Let's break down what actually happened. The company scooped up 41,788 ETH last week, the biggest weekly accumulation they've hit all year. We're talking roughly $86M worth at today's prices, right as the market decided to remind everyone that volatility still exists. The kicker? While they're stacking these 41,000 ETH tokens, unrealized losses on the entire position are sitting around $6B. Yeah, six billion. On paper, it looks painful.
Their total ETH stack now sits at 4.28 million ETH - that's about 3.55% of all ETH in circulation. You're not looking at a casual holder anymore. This is a position that moves markets, at least psychologically. They're not putting all eggs in one basket though: 193 BTC, half a billion in cash, stakes in other projects. But ether is clearly the main thesis.

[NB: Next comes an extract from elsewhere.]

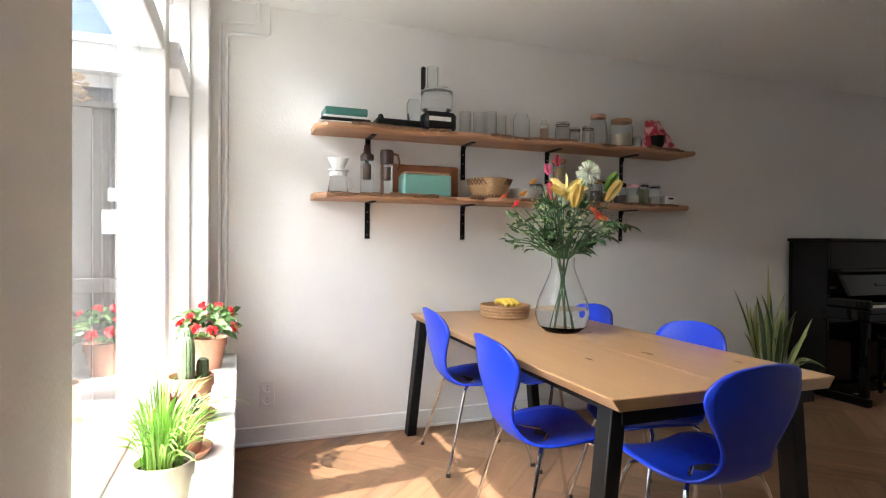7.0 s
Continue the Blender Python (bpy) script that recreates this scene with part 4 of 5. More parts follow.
for x, y in ((3.585, 0.985), (2.43, 1.03), (1.05, 1.06)):
    dl = thing("ceiling_spot", (x, y, H), "recessed round ceiling spotlight with a white rim, lit", "lamp", "ceiling spotlights")
    part("rim", lathe([(0.028, 0.0), (0.032, -0.006), (0.042, -0.006), (0.045, 0.0)], (x, y, H), 28), PLASTIC, dl)
    part("baffle", lathe([(0.0285, -0.004), (0.0285, -0.0005), (0.012, -0.0005)], (x, y, H), 24), BLACK, dl, "dark inner baffle")
    part("lens", lathe([(0, -0.002), (0.013, -0.0015), (0.013, 0.0), (0, 0.0)], (x, y, H), 20), LAMPGLOW, dl, "glowing lens")
    sl = new("ceiling_spot_light", bpy.data.lights.new("ceiling_spot_light", "SPOT"))
    sl.data.energy, sl.data.color, sl.data.shadow_soft_size, sl.data.spot_size, sl.data.spot_blend = 3, (1.0, 0.78, 0.52), 0.03, radians(80), 0.6
    sl.location = (x, y, H - 0.012)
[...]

Here's where it gets interesting. Ether's bouncing around $2,050 today after that initial drop, and the company's aggregate value dipped to $10.7B. Stock took a hit too - down about 5% on the day, touching seven-month lows. The $6B in unrealized losses is real in the sense that it exists right now, but it only becomes permanent if they actually sell. That's the nuance everyone seems to miss in crypto.
The real debate: are they buying the floor or just catching a falling knife? That answer depends on whether they can hold without getting forced into a liquidation spiral.
What's throwing people off is the on-chain data. Network activity is actually accelerating - daily transactions and active addresses hitting records. Meanwhile, the price is sulking. This disconnect is what Tom Lee keeps pointing out: in previous bear cycles, on-chain activity would slow down too. This time it's the opposite. Price is weak but the network is humming. That mismatch is either a massive opportunity or a warning sign, depending on your conviction level.
The staking angle matters too. They're not just holding and hoping - they're generating yield from these positions. That changes the math on whether they can stomach another year of sideways or downside action.